Spain’s Rajoy Announces More Cuts, Tax Increases

The Spanish leader unveils “necessary” austerity measures to bring spending in line with revenue.

Prime Minister Mariano Rajoy of Spain announced new austerity measures on Wednesday in order to reduce his government’s shortfall by €65 billion in 2014.

Rajoy proposed a three point hike in consumption taxes and a reversal of property tax breaks that his conservative party restored in December when it replaced a socialist administration. He also announced cuts in unemployment benefits and public-sector pay as well as privatization plans for airports, harbors and rail assets.

The conservative, who was interrupted several times by opposition lawmakers during his speech in parliament, admitted, “These measures are not pleasant but they are necessary. Our public spending exceeds our income by tens of billions of euros.”

In keeping one election promise, Rajoy did not touch pensions. He had also vowed no further sales tax increases however. The socialists increased the rate from 16 to 18 percent. Rajoy announced a raise to 21 percent.

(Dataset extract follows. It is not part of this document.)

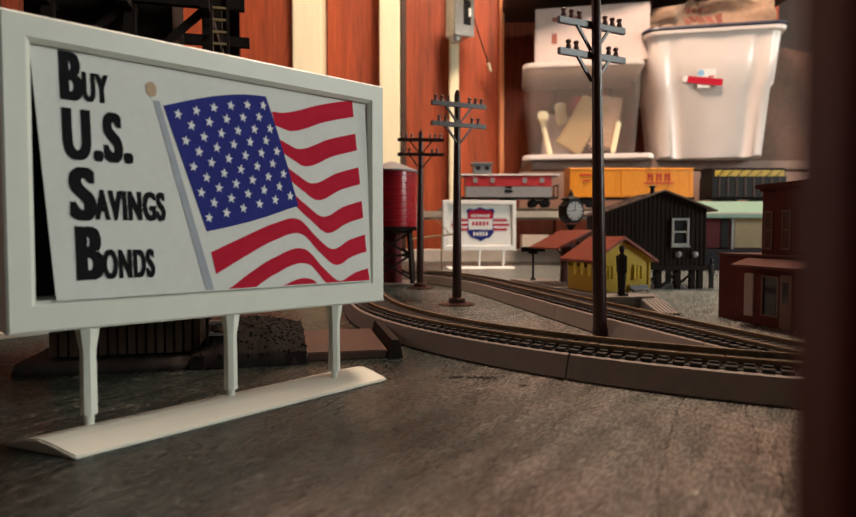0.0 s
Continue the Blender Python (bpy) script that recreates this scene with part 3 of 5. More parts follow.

Deeper public spending cuts are needed to balance Spain’s budget in the short term. The socialists previously increased consumption and income tax rates to mend the deficit but even so, the current target of 5.3 percent of gross domestic product will be difficult to achieve.

Last year, the deficit ended at 8.9 percent. Government spending was cut that year by 3.6 percent after 1 percent in cuts in 2010.

After the Spanish housing market collapsed in 2008, government spending as a share of GDP reached a record high of 46.3 percent. The ruling socialists attempted a Keynesian stimulus policy that did little to shift employment from construction or create jobs in it. More than one out of five Spanish workers is currently unemployed. Among the young, the jobless rate stands at over 50 percent.

European finance ministers on Tuesday agreed to give Spain more time, until 2014 instead of 2013, to bring the deficit down to 3 percent of GDP in accordance with the European Union fiscal treaty’s limit. They also committed €30 to support Spanish banks, the first batch of a €100 billion rescue package.